Yeni Türkiye ile eskisi arasındaki farkı anlamak için, bazı rakamlara bakmak ya da bazı olayları hatırlamak yeterlidir.
Mesela 1950'de Kore Savaşı'na katılmak üzere Türkiye'den 5000 kişilik bir tugay gemilerle Kore'nin Pusan limanına gitti. Pusan'da tugaya Amerikalılar tarafından verilen cemselerle (GMC) kuzeye savaş alanlarına gideceklerdi.
Ne var ki 5000 kişilik tugayda kamyon veya araç kullanmayı bilen bir tane bile şoför yoktu.

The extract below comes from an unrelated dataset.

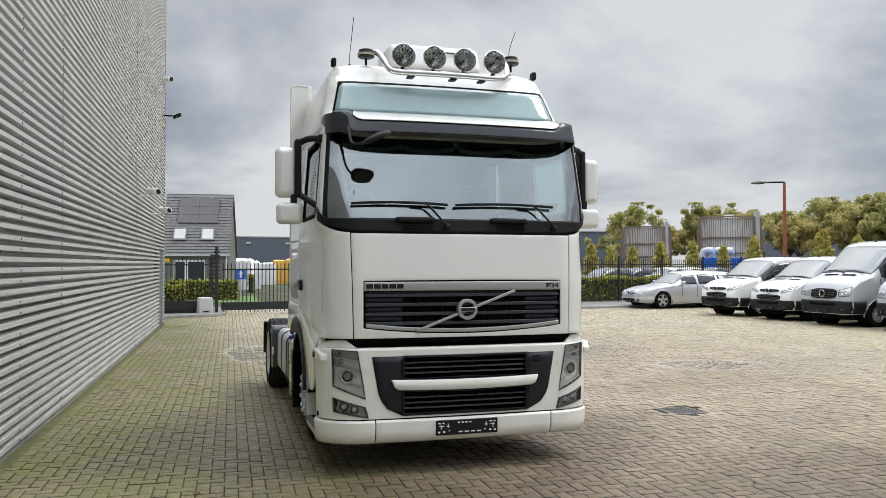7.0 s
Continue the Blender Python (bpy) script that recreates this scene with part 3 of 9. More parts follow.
def build_paving():
    spots = herringbone(PAVED[0], PAVED[1], PAVED[2], PAVED[3], BRICK_TURN)
    spots = [q for q in spots if (Vector((q[0], q[1], 0)) - WALL_A).dot(WALL_N) > 0.02 or q[0] < -17.4]
    spots = [q for q in spots if not (-0.62 < q[0] < -0.08 and 3.08 < q[1] < 3.62)]
    singles = [q for q in spots if near_brick(q[0], q[1])][:300]
    taken = set((q[0], q[1]) for q in singles)
    rest = np.array([q for q in spots if (q[0], q[1]) not in taken])
    vs, fs = brick_shape()
    vs = np.array(vs)
    fs = np.array(fs)
    rng = np.random.RandomState(3)
    n = len(rest)
    ang = BRICK_TURN + rest[:, 2] * math.pi / 2 + rng.normal(0, 0.008, n)
    c, s = np.cos(ang)[:, None], np.sin(ang)[:, None]
    tilt = rng.normal(0, 0.0035, (n, 2))
    X, Y = vs[None, :, 0], vs[None, :, 1]
    px = rest[:, 0:1] + c * X - s * Y
    py = rest[:, 1:2] + s * X + c * Y
    pz = vs[None, :, 2] + X * tilt[:, 0:1] + Y * tilt[:, 1:2] + rng.normal(0, 0.0012, (n, 1))
    co = np.stack([px, py, pz], 2).reshape(-1, 3)
    faces = (fs[None] + (np.arange(n) * 12)[:, None, None]).reshape(-1, 4)
    me = bpy.data.meshes.new("pavers")
    me.vertices.add(len(co)); me.vertices.foreach_set("co", co.ravel())
    me.loops.add(faces.size); me.loops.foreach_set("vertex_index", faces.ravel())
    me.polygons.add(len(faces)); me.polygons.foreach_set("loop_start", np.arange(len(faces)) * 4)
    # the sides and bevelled edges of each paver take the dark joint colour
    me.polygons.foreach_set("material_index", np.tile([0] + [1] * (len(fs) - 1), n))
    me.update(calc_edges=True)
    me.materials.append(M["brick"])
    me.materials.append(M["joint"])
    pavement = thing("pavement", "grey-brown concrete block paving laid in herringbone, damp and mossy", "pavement", kind="structure")
    ob = new("pavers", me)
    ob.parent = pavement
    tagged(ob, kind="stuff")
    return pavement, singles


pavement, SINGLE_BRICKS = build_paving()


M["moss"] = material("moss_strip", (0.15, 0.16, 0.045), 0.95, amount=0.6, scale=6, fine=90, bump=0.8, bump_scale=140, col2=(0.09, 0.085, 0.045))


def build_moss():
    rnd = random.Random(12)
    bm = bmesh.new()
    n = 240
    rows = []
    for k in range(n + 1):
        q = -13.9 + (WALL_LEN + 13.9) * k / n
        w = 0.10 + 0.05 * rnd.random()
        rows.append([on_wall(q, 0.012, 0.012), on_wall(q, w * 0.6, 0.010), on_wall(q, w, -0.012)])
    loft(bm, rows, cap=False, close=False)
    bmesh.ops.recalc_face_normals(bm, faces=bm.faces[:])
    tagged(part("moss_strip", bm, "moss", None, "green moss and grit along the foot of the wall"), category="moss", kind="structure")


build_moss()

# ---------------------------------------------------------------- the truck: cab
truck = thing("tractor_truck", "white two-axle tractor unit with high-roof cab, parked on paving", "truck")

ZF = [0.2, 0.26, 0.34, 0.6, 1.1, 1.6, 2.0, 2.1, 2.95, 3.05, 3.12, 3.37, 3.5]
XF = [1.50, 1.57, 1.605, 1.61, 1.61, 1.61, 1.585, 1.56, 1.40, 1.14, 1.12, 1.00, 0.90]
ZW = [0.2, 1.0, 2.0, 2.1, 2.93, 3.1, 3.37, 3.5]
HW = [1.22, 1.24, 1.24, 1.235, 1.17, 1.145, 1.08, 1.05]
SAG = 0.05


def xf(z):
    return lerp(z, ZF, XF)


def hw(z):
    return lerp(z, ZW, HW)


def corner(z):
    """Radius across and depth of the cab's front corners."""
    return lerp(z, [2.0, 2.3, 3.0], [0.35, 0.26, 0.24]), lerp(z, [2.0, 2.3, 2.95, 3.4], [0.27, 0.17, 0.13, 0.14])


ARC = 0.46


def tuck(x, z):
    """How far the side turns in towards the front corner, between bumper and window sill."""
    def ease(k):
        k = min(max(k, 0), 1)
        return k * k * (3 - 2 * k)
    return 0.055 * ease((z - 1.04) / 0.16) * ease((2.14 - z) / 0.14) * ease((x - 0.98) / 0.32) * ease((1.54 - x) / 0.22)


def front_raw(v, z):
    s, a = (1 if v >= 0 else -1), abs(v)
    w, (r, d) = hw(z), corner(z)
    flat = w - r
    if a <= flat:
        return Vector((xf(z) - SAG * (a / w) ** 2, s * a, z))
    if a <= flat + ARC:
        p = (a - flat) / ARC * math.pi / 2
        y = flat + r * math.sin(p)
        x = xf(z) - SAG * (y / w) ** 2 - d * (1 - math.cos(p))
        return Vector((x, s * (y - tuck(x, z)), z))
    x = xf(z) - SAG - d - (a - flat - ARC)
    return Vector((x, s * (w - tuck(x, z)), z))


def front(v, z, off=0.0):
    p = front_raw(v, z)
    if off:
        e = 1e-3
        n = (front_raw(v + e, z) - front_raw(v - e, z)).cross(front_raw(v, z + e) - front_raw(v, z - e))
        p = p + n.normalized() * off
    return p


def vend(z):
    """Where the front corner ends and the flat side begins."""
    return hw(z) - corner(z)[0] + ARC


def side_x(z):
    return xf(z) - SAG - corner(z)[1]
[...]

Türk tugayı Türkiye'de bulunup Kore'ye gönderilen şoförler için üç aya yakın Pusan'da bekledi.
Her şey değişti
Siz bugün askere alınan delikanlılar arasında araç kullanmayı bilmeyen bir kişinin olabileceğini düşünebilir misiniz?
Biraz daha eskiye dönersek... 1942 ile 1944 yılları arasında Türkiye'de otomobil kullanmak yasaktı. Bunun sebebi 2'nci Dünya Savaşı'ndan kaynaklanan benzin sıkıntısıydı. Bu dönemde sadece kamyonlar trafiğe çıkabiliyordu.

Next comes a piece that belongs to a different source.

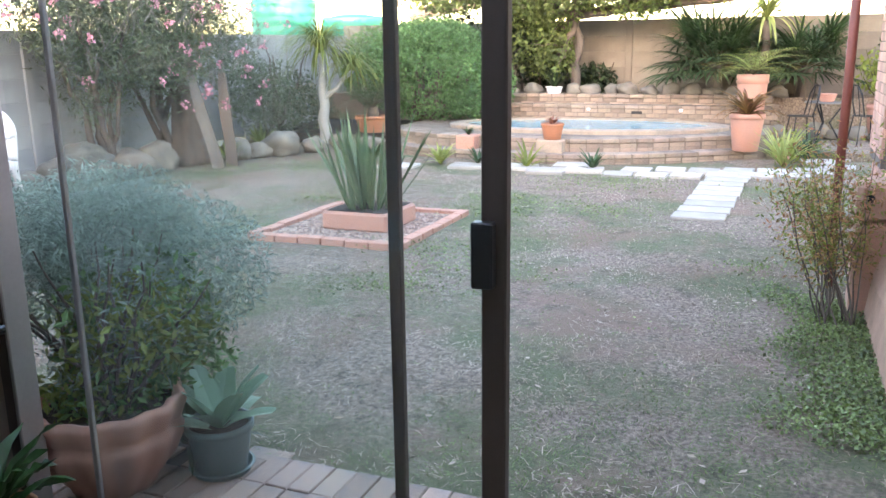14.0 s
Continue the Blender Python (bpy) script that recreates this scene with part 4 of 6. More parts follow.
def dining_chair(m, label):
    """Spindle-back chair; faces +y, its back 0.98 high."""
    t = thing("dining_chair", label, "chair", m, "dining chairs")
    H, W = 0.955, 0.140
    def post(v):
        return -0.19 - 0.03 * v - 0.10 * v * v
    for s in (-1, 1):
        bm = bmesh.new()
        rings = []
        for v, w, d in ((-1.0, 0.02, 0.022), (-0.5, 0.022, 0.024), (0, 0.024, 0.028), (0.3, 0.022, 0.03), (0.6, 0.024, 0.034), (0.85, 0.026, 0.034), (0.95, 0.026, 0.03), (0.985, 0.022, 0.022), (1.0, 0.012, 0.010)):
            zz = 0.44 + (H - 0.44) * v if v >= 0 else 0.44 * (1 + v)
            yy = post(v) if v >= 0 else -0.19 + 0.05 * v * abs(v)
            x = s * (W - 0.0 + 0.012 * max(v, 0))
            rings.append([bm.verts.new((x + a * w * 0.66, yy + b * d * 0.72, zz)) for a, b in ((-1, -1), (0, -1.15), (1, -1), (1.1, 0), (1, 1), (0, 1.15), (-1, 1), (-1.1, 0))])
        skin(bm, rings)
        part("back_post", bm, M_DARKWOOD, t, "dark mahogany back post", True)
        part("leg", lathem([(0.016, 0), (0.022, 0.08), (0.018, 0.14), (0.025, 0.25), (0.022, 0.42)], 14, (s * 0.18, 0.2, 0)), M_DARKWOOD, t, "", True)
        part("seat_rail", boxm(s * 0.18 - 0.012, s * 0.18 + 0.012, -0.17, 0.18, 0.36, 0.42, 0.004), M_DARKWOOD, t)
    def crest(z0, z1, name):
        rows = []
        n = 20
        bm = bmesh.new()
        ft, fb, bt, bb = [], [], [], []
        for i in range(n + 1):
            u = -1 + 2 * i / n
            top = z1 + 0.026 * math.cos(u * math.pi * 0.5) ** 2 + 0.003 * math.cos(u * 3 * math.pi)
            bot = z0 - 0.006 + 0.014 * (1 - u * u)
            x = u * (W - 0.012)
            curve = -0.022 * (1 - u * u)
            for lst, zz, off in ((ft, top, 0.009), (fb, bot, 0.011), (bt, top, -0.009), (bb, bot, -0.011)):
                v = (zz - 0.44) / (H - 0.44)
                lst.append(bm.verts.new((x, post(v) + curve + off, zz)))
        for i in range(n):
            bm.faces.new((ft[i], ft[i + 1], fb[i + 1], fb[i]))
            bm.faces.new((bt[i + 1], bt[i], bb[i], bb[i + 1]))
            bm.faces.new((ft[i + 1], ft[i], bt[i], bt[i + 1]))
            bm.faces.new((fb[i], fb[i + 1], bb[i + 1], bb[i]))
        for i in (0, n):
            bm.faces.new((ft[i], fb[i], bb[i], bt[i]))
        part(name, bm, M_ORANGE, t, "orange-stained shaped crest rail", True)
    crest(0.828, 0.893, "crest_rail")
    part("lower_rail", boxm(-W, W, -0.225, -0.2, 0.52, 0.56, 0.006), M_ORANGE, t)
    spin = [(0.009, 0.0), (0.010, 0.03), (0.008, 0.06), (0.016, 0.10), (0.011, 0.115), (0.016, 0.13), (0.009, 0.16), (0.009, 0.285)]
    for x in (-0.093, -0.031, 0.031, 0.093):
        bm = lathem(spin, 10, (0, 0, 0))
        bmesh.ops.transform(bm, matrix=pose(x, -0.2125 - 0.004, 0.558, 9.5, 0, 0), verts=bm.verts[:])
        part("spindle", bm, M_ORANGE, t, "turned orange-stained spindle", True)
    part("seat", boxm(-0.2, 0.2, -0.19, 0.21, 0.42, 0.45, 0.01, seg=2), M_ORANGE, t)
    part("stretcher", tubem([(-0.18, 0.2, 0.17), (0.18, 0.2, 0.17)], 0.011, 8), M_DARKWOOD, t)
    return t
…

Hiç düşündünüz mü? Çok partili demokrasiye geçtiğimiz 1946'da Türkiye'nin nüfusu 18 milyon 790 bindi.
Bir de bugünün bir başka rakamına bakın... Buna göre 2016 yılı Ekim ayı Motorlu Kara Taşıtları verileri açıklandı.
Buna göre ekim sonu itibarıyla trafiğe kayıtlı toplam araç sayısı 20 milyon 887 bin 427 adet olmuş. Araçların yüzde 53.5'ini otomobil, yüzde 16.3'ünü kamyonet oluşturmuş.
Geçmiş geride kaldı
Kısacası bugün trafikteki motorlu araç sayısı, Türkiye'nin 1950'deki nüfusu ile eşit. Ama eğer siz hâlâ Türkiye'nin 1940'lardaki ya da 50'lerdeki gerçeklerini esas alıp siyaset yaparsanız, hem gülünç duruma düşersiniz hem de halktan oy alıp iktidar olamazsınız. Sadece kavga edip hiç ufuk açmazsanız, yok olursunuz.
Bugünün Türkiye'si 79 milyon insanının temel ihtiyaçları da eskisinden çok farklı olan bir ülke. Otomobil artık imtiyazlı bir azınlığın lüksü değil. Otoyollar, yeraltı ve deniz altı geçitleri, köprüler, geniş kitlelerin ihtiyaçlarına cevap veriyor.
"Neden hep AK Parti kazanıyor" sorusunun cevabı da burada zaten.